India’s Supreme Court on Thursday refused to block coal mining operations in Madhya Pradesh’s Singrauli district, allowing Mahan Energen Limited, a subsidiary of Adani Power, to proceed with a project that activists say will destroy an elephant corridor and fell more than 600,000 trees.
The court declined to examine the environmental clearances on merit. Instead, it upheld the National Green Tribunal’s finding that the legal challenge arrived too late.
The Project
The Union Environment Ministry granted Stage-II forest clearance in May 2025, approving the diversion of 1,397 hectares of forest land in Singrauli for the Dhirauli coal block, allocated to Mahan Energen. The Madhya Pradesh government also cleared the project.
Activists say the site lies within a no-go zone designated in 2011 due to its high forest density, and within an elephant corridor spanning Madhya Pradesh, Chhattisgarh, and Jharkhand.
Environmental activist Ajay Dubey challenged the approvals before the NGT. The tribunal dismissed his petition in April 2026, citing a 259-day delay. Under Section 16 of the NGT Act 2010, challenges must be filed within 30 days, extendable by 60 days on sufficient cause. The tribunal held it had no power to condone delays beyond 90 days.
The NGT ruled that the limitation clock began when the ministry uploaded the clearance to its website — a reading Dubey disputed before the Supreme Court.
The Hearing
A bench of Justices P.S. Narasimha and Alok Aradhe heard the appeal Thursday and went straight for the delay. “Why so much delay? The original application by you was filed before the NGT on January 22,” the bench said.
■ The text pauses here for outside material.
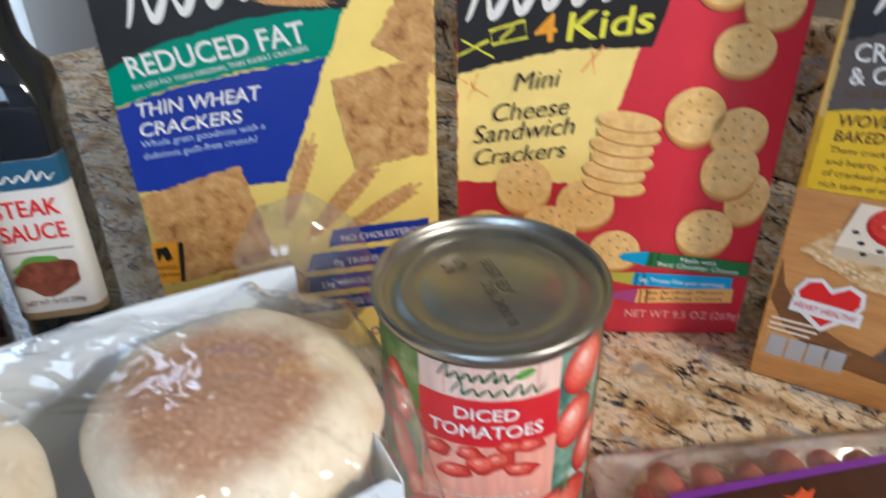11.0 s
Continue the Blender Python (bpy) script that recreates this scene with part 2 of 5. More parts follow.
for z, h in ((0.15, 0.75), (1.05, 0.85)):
    part("panel", slab(0.55, 0.012, h, 0.006, at=(0.14, -0.010, z)), DARK_WOOD, dark)
part("door_handle", slab(0.11, 0.018, 0.018, 0.006, at=(0.69, -0.05, 1.0)), TIN_GREY, dark, "metal lever handle")

# counter and splashback
bm = bmesh.new()
quad = [(-0.905, 0.25), (-0.803, 0.664), (1.30, 0.630), (1.30, -0.05), (-0.99, -0.05)]
lo, hi = [bm.verts.new((x, y, -0.035)) for x, y in quad], [bm.verts.new((x, y, 0)) for x, y in quad]
bm.faces.new(hi), bm.faces.new(lo[::-1])
for i in range(5):
    bm.faces.new((hi[i], lo[i], lo[(i + 1) % 5], hi[(i + 1) % 5]))
bmesh.ops.bevel(bm, geom=[e for e in bm.edges if abs(e.verts[0].co.z - e.verts[1].co.z) < 1e-5], offset=0.006, segments=3, affect="EDGES")
structure("counter_top", bm, GRANITE, "polished speckled beige and brown granite counter", "counter")
base = structure("counter_base", slab(2.1, 0.52, 0.875, at=(0, 0, 0)), WHITE_PAINT, "white painted base cabinet under the counter", "cabinet")
base.matrix_world = BACK @ pose(-0.62, -0.56, -0.91)
structure("splashback", slab(2.1, 0.02, 0.104, 0.003, at=(0, 0, 0)), GRANITE, "low granite splashback along the wall", "splashback").matrix_world = BACK @ pose(-0.757, -0.021, 0.001)
plate = thing("wall_outlet_plate", BACK @ pose(0.002, -0.0065, 0.138), "white plastic outlet cover plate on the wall", "outlet")
part("plate", slab(0.07, 0.006, 0.115, 0.002), PLASTIC_WHITE, plate)
for z in (0.022, 0.066):
    part("socket", slab(0.034, 0.002, 0.028, 0.0008, at=(0.018, -0.002, z)), PLASTIC_WHITE, plate)

# ---- cartons ----
CARD = {}
def carton(name, m, W, D, H, colour, label, top=None, side=None):
    """An upright cracker carton: front in the plane y = 0, x to its right."""
    box = thing(name, m, label, "cracker box", "cracker boxes")
    CARD[box] = part("carton", slab(W, D, H - 0.0006, 0.0012, 2), colour, box)
    CARD[box, "top"] = part("top_flap", slab(W - 0.001, D - 0.0015, 0.0008, 0.0003, 1, at=(0.0005, 0.0005, H - 0.0006)), top or colour, box)
    part("side_flap_edge", slab(0.0006, D * 0.94, 0.0006, at=(W - 0.002, D * 0.03, H - 0.0001)), colour, box)
    return box


KIDS_RED = paint("carton_red", (0.55, 0.025, 0.045), 0.38, var=0.06)
RF_YELLOW = paint("carton_pale_yellow", (0.80, 0.62, 0.16), 0.38, var=0.05)
PEP_YELLOW = paint("carton_golden_yellow", (0.72, 0.43, 0.03), 0.38, var=0.06)
PEP_K, KIDS_K, RF_K = 1.0414, 1.0115, 1.0136     # true size of each carton over the size its print is drawn for
pep = carton("cracker_box", pose(-0.1727, 0.4430, 0, 0, 0, 9.6), 0.1205 * PEP_K, 0.052 * PEP_K, 0.197 * PEP_K, PEP_YELLOW, "upright yellow and brown carton of cracked pepper wheat crackers on granite")
kids = carton("cracker_box", pose(-0.3005, 0.3840, 0, 0, 0, 35.87), 0.1375 * KIDS_K, 0.031 * KIDS_K, 0.198 * KIDS_K, KIDS_RED, "upright red carton of mini cheese sandwich crackers on granite")
rf = carton("cracker_box", pose(-0.4002, 0.2870, 0, 0, 0, 40.28), 0.128 * RF_K, 0.044 * RF_K, 0.200 * RF_K, RF_YELLOW, "upright pale yellow, green and blue carton of thin wheat crackers")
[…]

Advocate Siddharth Gupta, appearing for Dubey, urged the court to invoke Article 142 of the Constitution — its extraordinary jurisdiction — arguing that procedural barriers should not shield approvals from scrutiny when environmental stakes were this high.
Gupta contended that posting the clearance online did not constitute valid public notice, and that local residents only learned of large-scale tree felling in December 2025. Mahan Energen opposed the plea, defending the NGT’s position on limitation.
The court dismissed the appeal without touching the merits of the clearances. It left the door open for Dubey to pursue other legal remedies.
Political Fallout
Congress general secretary Jairam Ramesh raised the alarm on Saturday. “This area spans approximately 7,000 acres and was considered part of the ‘No-Go’ zone designated for mining due to the richness of forests and the presence of elephant corridors in 2011. Under this project, more than 600,000 trees will be felled,” Ramesh wrote on X.
He expressed hope that the High Court — and ultimately the Supreme Court — would take up the matter “with the same sensitivity, rigorous scrutiny, and urgency that it demands,” pointing to the court’s recent intervention in the Aravalli deforestation case as a benchmark.
The order does not end the legal fight. Dubey retains the right to approach a High Court. Whether any court will examine the clearances on merit before the trees fall is now the central question.
The Dhirauli coal block sits in a forest the government once protected. The May 2025 approvals opened it to mining. Two courts have now declined to look inside.